• [TASK GOAL] Return, word for word, the lines from the line holding "import math" through the line holding "return made[ob]". Include both end lines and no others.
++++++++
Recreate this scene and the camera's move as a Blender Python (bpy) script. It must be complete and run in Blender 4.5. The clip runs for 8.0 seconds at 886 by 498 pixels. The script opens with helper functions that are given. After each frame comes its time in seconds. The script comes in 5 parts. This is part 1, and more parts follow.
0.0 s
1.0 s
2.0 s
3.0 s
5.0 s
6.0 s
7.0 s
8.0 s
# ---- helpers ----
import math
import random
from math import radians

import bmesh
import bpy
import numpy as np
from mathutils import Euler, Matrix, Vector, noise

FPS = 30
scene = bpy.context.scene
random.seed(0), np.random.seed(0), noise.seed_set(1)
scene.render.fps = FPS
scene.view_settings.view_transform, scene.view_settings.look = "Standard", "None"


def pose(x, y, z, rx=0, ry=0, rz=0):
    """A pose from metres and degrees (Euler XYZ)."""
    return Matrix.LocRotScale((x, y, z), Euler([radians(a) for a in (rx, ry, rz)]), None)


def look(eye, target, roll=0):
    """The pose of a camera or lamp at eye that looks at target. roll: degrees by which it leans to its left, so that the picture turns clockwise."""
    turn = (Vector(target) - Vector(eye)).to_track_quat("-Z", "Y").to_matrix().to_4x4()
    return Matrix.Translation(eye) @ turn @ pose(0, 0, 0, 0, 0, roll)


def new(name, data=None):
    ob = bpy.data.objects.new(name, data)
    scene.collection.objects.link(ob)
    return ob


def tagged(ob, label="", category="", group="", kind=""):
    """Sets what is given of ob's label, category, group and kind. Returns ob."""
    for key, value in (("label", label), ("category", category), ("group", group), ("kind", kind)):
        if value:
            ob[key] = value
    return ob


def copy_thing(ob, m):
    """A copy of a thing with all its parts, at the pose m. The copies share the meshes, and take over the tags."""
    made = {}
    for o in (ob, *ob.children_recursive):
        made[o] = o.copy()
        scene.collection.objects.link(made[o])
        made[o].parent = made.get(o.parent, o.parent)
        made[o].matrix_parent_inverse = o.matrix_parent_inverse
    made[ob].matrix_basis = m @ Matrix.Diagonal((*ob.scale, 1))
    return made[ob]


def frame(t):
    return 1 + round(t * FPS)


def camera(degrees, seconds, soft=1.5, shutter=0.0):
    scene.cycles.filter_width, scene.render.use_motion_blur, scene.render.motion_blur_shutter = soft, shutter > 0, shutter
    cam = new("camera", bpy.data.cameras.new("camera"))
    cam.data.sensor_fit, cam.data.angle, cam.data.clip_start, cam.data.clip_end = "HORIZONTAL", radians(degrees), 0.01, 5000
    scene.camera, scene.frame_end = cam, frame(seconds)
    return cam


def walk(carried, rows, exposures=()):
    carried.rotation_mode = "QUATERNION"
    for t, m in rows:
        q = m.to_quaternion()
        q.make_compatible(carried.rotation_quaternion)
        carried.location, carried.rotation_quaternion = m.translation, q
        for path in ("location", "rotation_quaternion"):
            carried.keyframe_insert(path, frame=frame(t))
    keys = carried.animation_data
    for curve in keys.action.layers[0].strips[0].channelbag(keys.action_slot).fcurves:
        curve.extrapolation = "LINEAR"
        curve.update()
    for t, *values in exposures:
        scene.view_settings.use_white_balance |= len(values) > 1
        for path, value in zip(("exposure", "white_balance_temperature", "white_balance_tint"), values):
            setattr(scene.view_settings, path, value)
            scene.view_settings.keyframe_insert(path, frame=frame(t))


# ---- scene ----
++++++++
• [RESPONSE TO THIS TASK]
import math
import random
from math import radians

import bmesh
import bpy
import numpy as np
from mathutils import Euler, Matrix, Vector, noise

FPS = 30
scene = bpy.context.scene
random.seed(0), np.random.seed(0), noise.seed_set(1)
scene.render.fps = FPS
scene.view_settings.view_transform, scene.view_settings.look = "Standard", "None"


def pose(x, y, z, rx=0, ry=0, rz=0):
    """A pose from metres and degrees (Euler XYZ)."""
    return Matrix.LocRotScale((x, y, z), Euler([radians(a) for a in (rx, ry, rz)]), None)


def look(eye, target, roll=0):
    """The pose of a camera or lamp at eye that looks at target. roll: degrees by which it leans to its left, so that the picture turns clockwise."""
    turn = (Vector(target) - Vector(eye)).to_track_quat("-Z", "Y").to_matrix().to_4x4()
    return Matrix.Translation(eye) @ turn @ pose(0, 0, 0, 0, 0, roll)


def new(name, data=None):
    ob = bpy.data.objects.new(name, data)
    scene.collection.objects.link(ob)
    return ob


def tagged(ob, label="", category="", group="", kind=""):
    """Sets what is given of ob's label, category, group and kind. Returns ob."""
    for key, value in (("label", label), ("category", category), ("group", group), ("kind", kind)):
        if value:
            ob[key] = value
    return ob


def copy_thing(ob, m):
    """A copy of a thing with all its parts, at the pose m. The copies share the meshes, and take over the tags."""
    made = {}
    for o in (ob, *ob.children_recursive):
        made[o] = o.copy()
        scene.collection.objects.link(made[o])
        made[o].parent = made.get(o.parent, o.parent)
        made[o].matrix_parent_inverse = o.matrix_parent_inverse
    made[ob].matrix_basis = m @ Matrix.Diagonal((*ob.scale, 1))
    return made[ob]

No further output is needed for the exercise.